My point is, it's a bogus distinction and a gimmick. Why do you think so?
Because Orthodoxy is a religion. Those who say, "Orthodoxy is not a religion" will usually define "religion" in a way that it is not defined in common discourse. They say "Orthodoxy is not a religion" to grab your attention, but when they finally explain themselves, they've really just shuffled some definitions around and are not saying anything new. Hence it's a gimmick.
Like I said, Fr. John is trying to couch Orthodox spirituality in terms of modern medicine and presenting it as some kind of science for properly aligning the heart and the brain, getting the proper flow of blood and spinal fluid, etc. He is appealing to materialism and scientism.

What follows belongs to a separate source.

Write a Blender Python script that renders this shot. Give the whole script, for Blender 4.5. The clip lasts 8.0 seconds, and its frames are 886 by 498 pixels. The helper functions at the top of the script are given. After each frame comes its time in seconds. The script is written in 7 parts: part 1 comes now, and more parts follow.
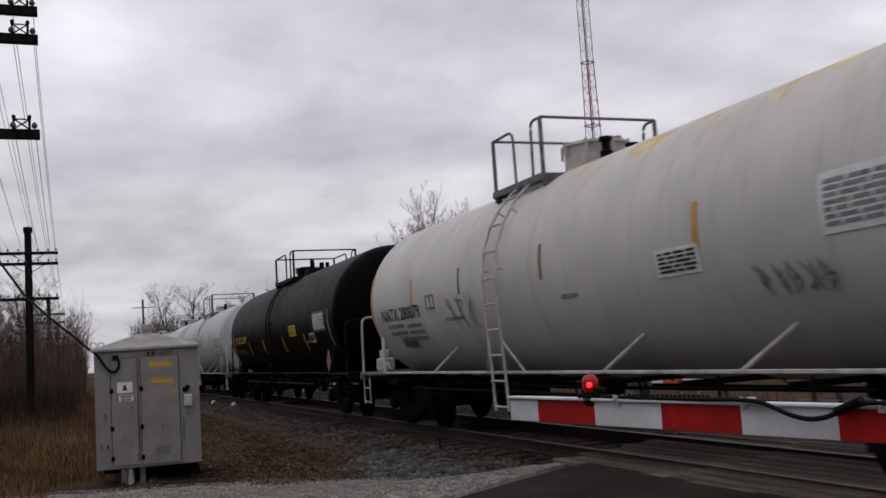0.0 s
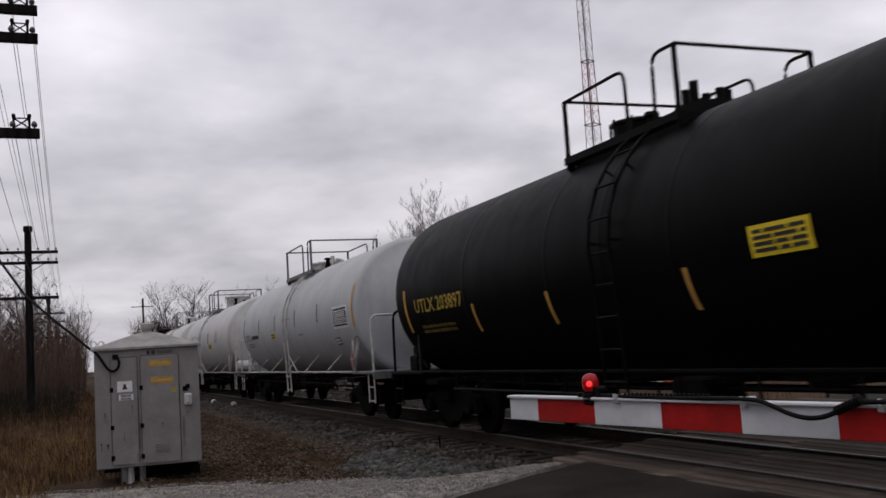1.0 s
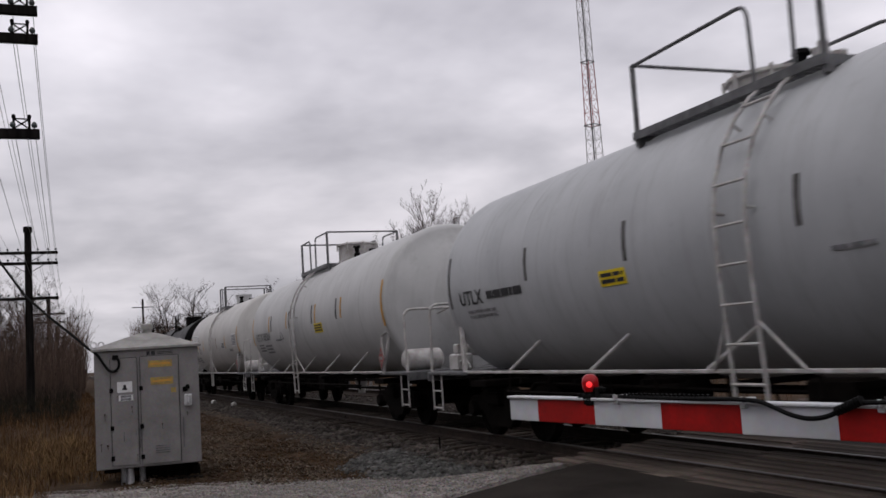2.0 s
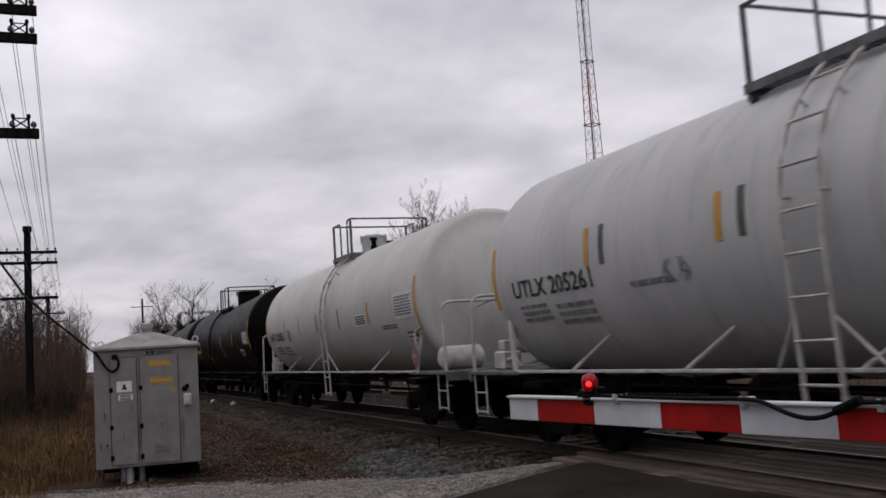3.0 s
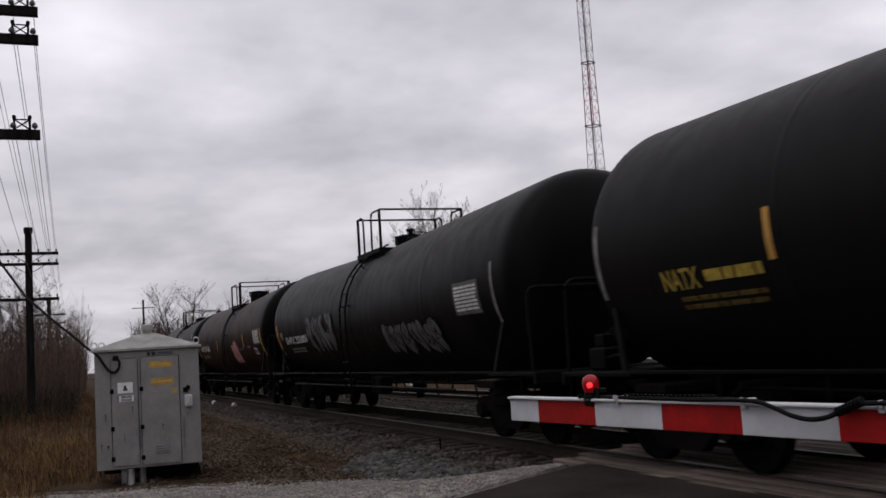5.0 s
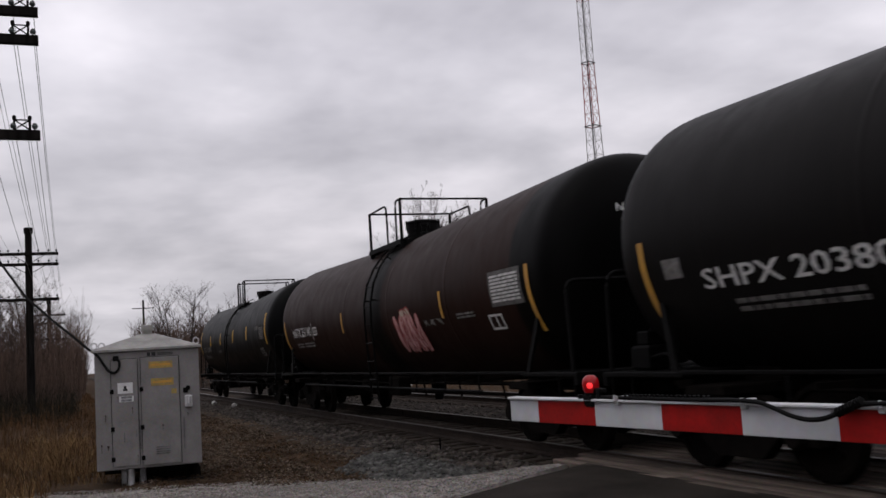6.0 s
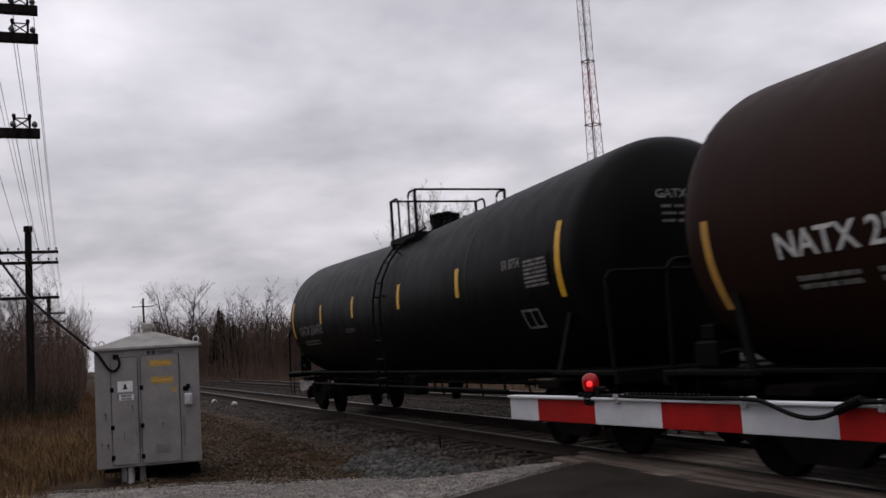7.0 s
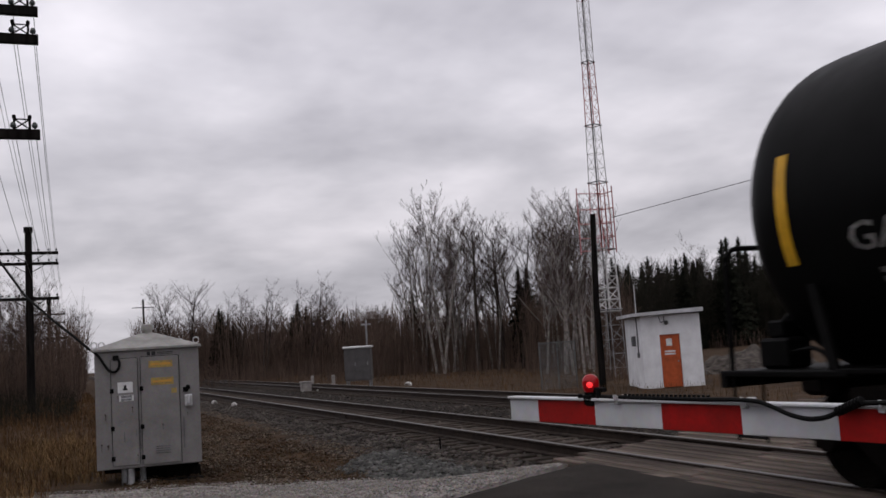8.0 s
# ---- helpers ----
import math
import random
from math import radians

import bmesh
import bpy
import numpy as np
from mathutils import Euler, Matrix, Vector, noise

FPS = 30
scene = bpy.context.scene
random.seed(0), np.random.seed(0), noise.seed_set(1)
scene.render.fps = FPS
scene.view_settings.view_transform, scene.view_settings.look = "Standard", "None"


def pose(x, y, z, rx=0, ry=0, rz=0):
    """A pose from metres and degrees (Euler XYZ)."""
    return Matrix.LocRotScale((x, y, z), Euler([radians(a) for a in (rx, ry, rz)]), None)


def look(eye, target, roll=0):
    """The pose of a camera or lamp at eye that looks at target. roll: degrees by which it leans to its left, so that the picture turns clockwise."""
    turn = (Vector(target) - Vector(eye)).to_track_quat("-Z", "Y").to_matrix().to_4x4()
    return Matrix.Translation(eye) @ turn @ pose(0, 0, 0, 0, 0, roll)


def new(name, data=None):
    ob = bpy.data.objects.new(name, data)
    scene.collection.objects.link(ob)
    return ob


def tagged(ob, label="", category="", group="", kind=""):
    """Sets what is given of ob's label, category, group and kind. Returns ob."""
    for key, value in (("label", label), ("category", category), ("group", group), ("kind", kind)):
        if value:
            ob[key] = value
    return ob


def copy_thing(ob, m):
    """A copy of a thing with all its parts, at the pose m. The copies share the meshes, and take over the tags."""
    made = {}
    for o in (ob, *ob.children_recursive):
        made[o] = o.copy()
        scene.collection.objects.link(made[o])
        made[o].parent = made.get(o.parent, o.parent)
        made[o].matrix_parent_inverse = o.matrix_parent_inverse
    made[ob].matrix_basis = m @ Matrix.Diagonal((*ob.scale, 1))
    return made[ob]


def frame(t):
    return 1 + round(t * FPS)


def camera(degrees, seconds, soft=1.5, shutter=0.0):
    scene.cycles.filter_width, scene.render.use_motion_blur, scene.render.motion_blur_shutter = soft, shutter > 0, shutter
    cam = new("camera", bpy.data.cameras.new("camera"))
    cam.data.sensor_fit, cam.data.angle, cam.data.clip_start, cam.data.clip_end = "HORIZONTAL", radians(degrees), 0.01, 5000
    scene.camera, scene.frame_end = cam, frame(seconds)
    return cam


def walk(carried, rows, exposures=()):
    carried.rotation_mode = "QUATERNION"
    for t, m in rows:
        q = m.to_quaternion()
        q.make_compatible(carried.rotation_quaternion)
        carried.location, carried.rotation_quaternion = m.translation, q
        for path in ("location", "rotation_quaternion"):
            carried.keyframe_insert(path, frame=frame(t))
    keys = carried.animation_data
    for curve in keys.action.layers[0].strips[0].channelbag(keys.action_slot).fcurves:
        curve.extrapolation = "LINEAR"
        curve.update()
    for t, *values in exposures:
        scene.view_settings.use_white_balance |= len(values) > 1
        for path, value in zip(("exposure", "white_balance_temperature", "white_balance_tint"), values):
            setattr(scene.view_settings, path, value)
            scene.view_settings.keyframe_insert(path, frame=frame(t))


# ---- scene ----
cam = camera(49.52, 8.0, soft=1.6, shutter=0.1)
EYE = Vector((0.0, 0.0, 1.43))
AIM = EYE + Vector((-0.9245, 0.3665, 0.1038))
SIDE, RISE = Vector((0.369, 0.929, 0.0)), Vector((0.096, -0.038, 0.995))
# a hand-held sway of a few hundredths of a degree: seconds, thousandths sideways, thousandths upwards
SWAY = [(0.0, 0.3, 0.0), (0.5, 0.0, -0.85), (1.0, 0.3, -1.0), (1.5, 0.2, -0.3), (3.0, 0.85, -0.9), (3.5, 0.8, -1.0), (4.0, 0.2, -0.5), (4.5, 0.0, 0.0), (6.0, 0.0, 0.7), (6.5, 0.0, 0.6), (7.0, 0.0, -1.0), (7.5, -0.3, 0.2), (8.0, 0.0, 0.0)]
walk(cam, [(t, look(EYE, AIM + SIDE * a / 1000 + RISE * b / 1000, -3.71)) for t, a, b in SWAY], exposures=[(0.0, 0.0), (8.0, 0.0)])

TRACK_Y = 7.22      # centre of the near track, railhead at z = 0
SECOND_Y = 12.05    # centre of the far track
SPEED = 19.2        # metres a second, towards +x

# ---- light ----
world = bpy.data.worlds.new("overcast_sky")
scene.world = world
world.use_nodes = True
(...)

He says: We call religion a neurobiological sickness since it stems from a short-circuit between the nervous system centered in the heart, which circulates the spinal fluid, and the blood system centered in the heart which pumps blood throughout the body, including the nervous system. The cure of this sickness of religion is accomplished by repairing said short-circuit between the two hearts which pump blood and spinal fluid which allows them to function normally. In this normal state the various fantasies, religious and otherwise, produced by said short-circuit between the brain and the heart disappear and with them one's fantasies also disappear, including that of religion. The Bible calls this neurological energy the spirit of man which the Fathers came to call the noetic energy.
First of all, who is "we" in the first sentence? Where in any of the fathers do we find this peculiar idea of "religion" and Orthodoxy curing a "short-circuit" between the nervous system and the circulatory system?
Fr. John's approach in making a spiritual discipline out to be an empiricist medical science is disturbingly reminiscent of similar efforts by various new age gurus.